さっきまでどんよりと暗かったOくんの顔がパァ〜っと明るくなった。診察室から医師が出てきた。

医師「ちょっと飲み過ぎただけだね、とにかく帰れないから目が覚めるまで病室で寝かせます、親御さんはまだ来ない?」
隊長「◯町から向かうと言っていたので間もなく来る頃だと思います」
医師「分かりました、親御さんが来るまでは君が付き添っていて」
友人O「はい、分かりました」
隊長「それではOくん、救急隊はこれで帰るからね」
友人O「はい!本当にすみませんでした、ありがとうございました」
医師「じゃあFくんの友達、病室に連れて行くから一緒に来て」
友人O「はい、分かりました」
医師「ところで君、お酒はいくつから飲んで良いのか知っているのか?」
友人O「え”…」

あ~あ、隊長から最後に優しい言葉をかけてもらって一安心していたOくんでしたが、今度は先生から叱られるのかな?

「急性アルコール中毒 軽傷」

帰署途上

隊員「隊長に怒られてOくんはすっかりびびっていましたね」
隊長「少しは反省させないとあの子のためにもならないだろ?大人が叱ってやらなくちゃいけないんだよ」
機関員「世の中、分かっていない大人ばかりなのだけどな…」
隊員「お酒を飲んだら誰にも迷惑かけないで自分で家に帰る…救急隊はそれができない人ばっかり扱っていますね」
機関員「ああ、本当にそうだな」

数日後の消防署の忘年会

幹事「それでは、これでお開きです、今年もありがとうございました」
機関員「おい!次だ!次行こうぜ!」
隊員「いや…先輩、これでお開きですって、隊長からも公安職としての自覚と節度を持てって…」
機関員「お前、硬いんだよ、だからモテね〜んだよ、もう一軒いこうぜ!」

まったく…これじゃいつかの高校生と何も変わらないじゃないか…。先輩も隊長に叱ってもらわないと…。
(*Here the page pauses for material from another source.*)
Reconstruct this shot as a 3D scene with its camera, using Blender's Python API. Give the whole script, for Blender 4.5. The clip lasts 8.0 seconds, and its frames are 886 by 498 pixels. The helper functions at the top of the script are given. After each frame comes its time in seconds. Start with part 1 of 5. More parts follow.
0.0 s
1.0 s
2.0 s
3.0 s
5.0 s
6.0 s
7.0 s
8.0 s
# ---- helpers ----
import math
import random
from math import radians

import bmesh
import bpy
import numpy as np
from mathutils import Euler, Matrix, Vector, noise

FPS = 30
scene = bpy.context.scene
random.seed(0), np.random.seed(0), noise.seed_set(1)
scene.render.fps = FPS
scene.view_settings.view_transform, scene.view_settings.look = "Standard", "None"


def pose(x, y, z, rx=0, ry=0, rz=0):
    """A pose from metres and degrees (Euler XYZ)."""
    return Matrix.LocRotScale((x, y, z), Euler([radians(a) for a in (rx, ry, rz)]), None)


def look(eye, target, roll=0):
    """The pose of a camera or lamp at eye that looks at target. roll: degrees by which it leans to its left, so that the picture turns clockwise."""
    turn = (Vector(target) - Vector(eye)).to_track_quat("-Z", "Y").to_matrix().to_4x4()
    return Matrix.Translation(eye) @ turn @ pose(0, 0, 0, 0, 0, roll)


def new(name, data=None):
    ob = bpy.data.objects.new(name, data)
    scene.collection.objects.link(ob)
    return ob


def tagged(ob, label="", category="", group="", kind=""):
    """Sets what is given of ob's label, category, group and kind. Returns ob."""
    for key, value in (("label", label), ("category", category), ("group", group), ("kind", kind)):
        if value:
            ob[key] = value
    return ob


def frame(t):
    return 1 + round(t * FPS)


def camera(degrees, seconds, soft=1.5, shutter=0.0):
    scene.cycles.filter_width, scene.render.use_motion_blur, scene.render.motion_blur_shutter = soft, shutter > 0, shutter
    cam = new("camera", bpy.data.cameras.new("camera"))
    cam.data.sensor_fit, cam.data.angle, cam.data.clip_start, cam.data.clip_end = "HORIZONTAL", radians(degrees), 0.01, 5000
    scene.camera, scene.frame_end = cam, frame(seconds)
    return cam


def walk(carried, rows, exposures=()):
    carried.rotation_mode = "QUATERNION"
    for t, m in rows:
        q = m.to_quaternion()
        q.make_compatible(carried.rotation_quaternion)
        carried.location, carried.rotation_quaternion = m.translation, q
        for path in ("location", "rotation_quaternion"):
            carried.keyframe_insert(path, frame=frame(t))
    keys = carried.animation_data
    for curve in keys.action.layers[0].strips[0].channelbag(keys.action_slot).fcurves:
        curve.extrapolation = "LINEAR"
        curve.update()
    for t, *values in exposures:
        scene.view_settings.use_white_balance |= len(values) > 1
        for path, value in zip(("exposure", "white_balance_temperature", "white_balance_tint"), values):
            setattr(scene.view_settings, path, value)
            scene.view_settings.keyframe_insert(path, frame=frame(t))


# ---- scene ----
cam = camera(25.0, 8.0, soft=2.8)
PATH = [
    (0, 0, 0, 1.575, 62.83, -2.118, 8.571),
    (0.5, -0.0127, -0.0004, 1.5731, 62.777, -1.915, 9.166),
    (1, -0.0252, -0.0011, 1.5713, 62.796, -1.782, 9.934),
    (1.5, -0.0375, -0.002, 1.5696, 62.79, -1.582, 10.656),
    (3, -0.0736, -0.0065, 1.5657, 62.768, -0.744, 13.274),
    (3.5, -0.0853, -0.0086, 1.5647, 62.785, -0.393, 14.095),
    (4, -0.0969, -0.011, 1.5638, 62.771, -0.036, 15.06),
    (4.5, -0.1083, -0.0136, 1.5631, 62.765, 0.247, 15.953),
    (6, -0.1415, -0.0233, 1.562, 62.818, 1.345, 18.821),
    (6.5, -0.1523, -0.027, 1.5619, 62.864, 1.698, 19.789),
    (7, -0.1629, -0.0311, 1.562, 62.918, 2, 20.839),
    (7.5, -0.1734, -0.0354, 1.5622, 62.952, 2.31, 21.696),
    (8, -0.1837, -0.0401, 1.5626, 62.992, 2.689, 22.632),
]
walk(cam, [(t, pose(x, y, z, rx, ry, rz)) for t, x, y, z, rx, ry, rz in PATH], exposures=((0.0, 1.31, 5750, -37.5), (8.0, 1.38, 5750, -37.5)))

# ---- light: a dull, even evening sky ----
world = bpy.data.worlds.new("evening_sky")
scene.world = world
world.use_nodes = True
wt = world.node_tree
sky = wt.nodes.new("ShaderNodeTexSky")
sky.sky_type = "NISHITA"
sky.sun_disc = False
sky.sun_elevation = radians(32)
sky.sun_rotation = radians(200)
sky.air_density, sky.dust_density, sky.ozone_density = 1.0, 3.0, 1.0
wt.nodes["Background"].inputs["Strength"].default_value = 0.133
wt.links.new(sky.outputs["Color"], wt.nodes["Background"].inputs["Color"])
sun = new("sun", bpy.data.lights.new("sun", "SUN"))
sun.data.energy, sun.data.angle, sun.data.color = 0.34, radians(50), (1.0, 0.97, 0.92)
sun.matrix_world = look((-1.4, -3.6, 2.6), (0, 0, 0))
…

はしご隊長「ママオッケーですって、席はあるって、行こう行こう!」
隊長「分かった分かった、ワハハハ、いつものスナックな、了解、了解〜」

他の隊長たちと上機嫌で次へと向かっていきそうな救急隊長…、ダメだこりゃ…。Oくん、偉そうなことを言ってごめんなさい。説教できるような人間はいませんでした、大人も実はこの程度です…。

119番通報する前に1秒だけ考えてほしい、 大切な人がすぐ近くで倒れていないだろうか?今、本当に救急車が必要だろうか?と。